Wednesday, February 27, 2008

Canada in Afghanistan - holding the line

If you haven't shaken the hand of a Canadian in the last year and told them how proud you are of their Nation and their military, then shame on you.

Canada is a great friend and though they are not quite at the same level as we are (mostly due to a culture of UN type operations, 20 years of bare-boned defense budgets, and a Left elite that hates anything that smacks of their brothers south of the Great Lakes), but they have turned-to and are fighting for the West better than any of our Allies outside the mother we share, Britain.

Though the minority Tory government of PM Harper just received the support from the Center-Left Liberals, Canada is close to leaving Afghanistan because the help they thought their Continental Allies would provide in the South has not been coming. Due in a large part to the new, mature view in Sarkozy's France, there may be a new way to help.
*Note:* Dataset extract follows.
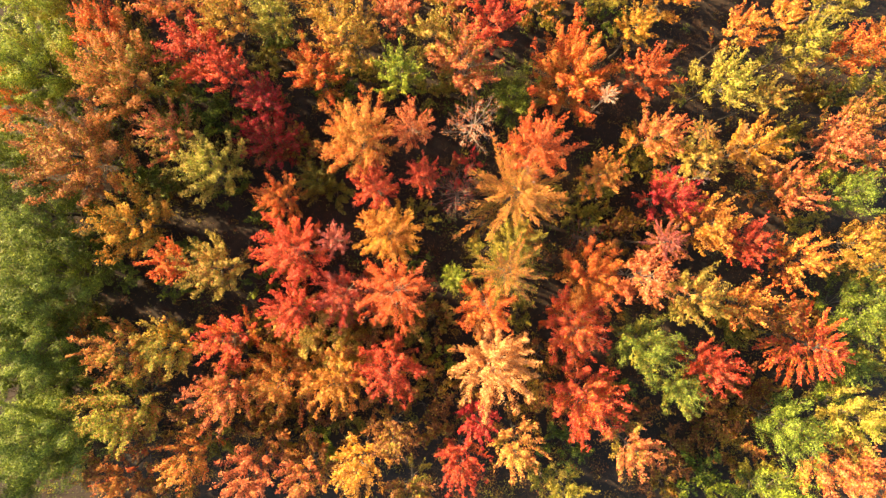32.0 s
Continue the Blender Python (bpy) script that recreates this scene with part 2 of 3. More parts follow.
def crown_mesh(g, sprays, number, size, mix, middle, plump=0.0, thin=0.0):
    """Leaves round the axes of sprays; a spray runs along a twig (foot, way, length, half-width, limb). plump: rounder spray ends; thin: how bare the crown is round its leader."""
    foot, way, reach, girth, limb = (np.array(c) for c in zip(*sprays))
    n = len(foot)
    weight = reach * np.sqrt(girth) * g.uniform(0.7, 1.3, n)
    pick = g.choice(n, number, p=weight / weight.sum())
    s = g.uniform(0.02, 1.0, number)
    fat = (1.45 * girth)[pick] * np.clip(1.08 - 0.85 * s ** (1.4 + plump), 0.12, 1.0) * (0.9 + 0.1 * np.cos(s * g.uniform(14, 22, n)[pick]))
    ball = g.normal(size=(number, 3))
    ball -= way[pick] * np.sum(ball * way[pick], 1)[:, None]
    ball /= np.linalg.norm(ball, axis=1)[:, None] + 1e-9
    bend = g.normal(size=(n, 3)) * (0.07 * reach)[:, None]
    c = foot[pick] + way[pick] * (reach[pick] * s * 1.05)[:, None] + bend[pick] * (s * s)[:, None] + ball * (fat * g.uniform(size=number) ** 0.6)[:, None]
    rho = np.hypot(c[:, 0], c[:, 1])
    width = np.percentile(rho, 95)
    if thin:
        keep = g.uniform(size=number) > thin * np.exp(-(rho / (0.42 * width)) ** 2)
        c, pick, rho, ball = c[keep], pick[keep], rho[keep], ball[keep]
        number = len(c)
    out = c - np.asarray(middle)
    out /= np.linalg.norm(out, axis=1)[:, None] + 1e-9
    v, q = blades(g, c, size, 0.5 * out + 0.85 * ball, 0.4, three=True)
    tall = foot[:, 2] + way[:, 2] * reach
    low = 1.0 - (tall - tall.min()) / max(np.ptp(tall), 0.1)
    chance = 0.65 * g.uniform(size=limb.max() + 1)[limb] + 0.35 * g.uniform(size=n)
    second = chance < MIX[mix][2] * (0.2 + 1.7 * low)
    index = (second[pick] ^ (g.uniform(size=number) < 0.12)).astype(int)
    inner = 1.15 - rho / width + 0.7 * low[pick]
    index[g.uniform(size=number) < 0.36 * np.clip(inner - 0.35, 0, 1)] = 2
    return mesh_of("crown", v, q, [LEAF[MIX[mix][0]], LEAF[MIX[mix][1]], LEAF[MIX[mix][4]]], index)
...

Being that the rest of NATO refuses to Cowboy-up, two articles
here and here outline a little Franco-American shuffle that will fill the gap in addition to the 3,200+ USMC coming to the South and West this spring.
France may send hundreds of ground troops to eastern Afghanistan, where NATO-led forces are fighting insurgents backed by Al Qaeda, Le Monde reported Tuesday.

It said the move would be part of a new Afghan policy being worked out by President Nicolas Sarkozy and his advisers.

A French presidential spokesman declined to confirm or deny the newspaper report. “The president has not made a decision,” he said. “We are in discussion with our partners, inside NATO but not exclusively.”

France has about 1,900 soldiers under NATO’s Afghan command, most of them based in relatively calm Kabul, and Le Monde said the fresh troops would be deployed outside the capital.

“Their destination would be zones of potentially fierce fighting, preferably the eastern region of Afghanistan close to the tribal areas of Pakistan,” it said.

Early last year, France withdrew 200 special forces soldiers who had been operating under United States command in Afghanistan, but Le Monde said France was now expected to sanction the return of the special forces. About 50 remained to train Afghan commandos.

Under the plan, the deployment of French soldiers to the east would free United States forces there to help Canadian troops fighting insurgents in the south.
BZ to France. Let's watch and see, but with France moving forward and Canada standing-fast, NATO might just do the right thing at the last minute.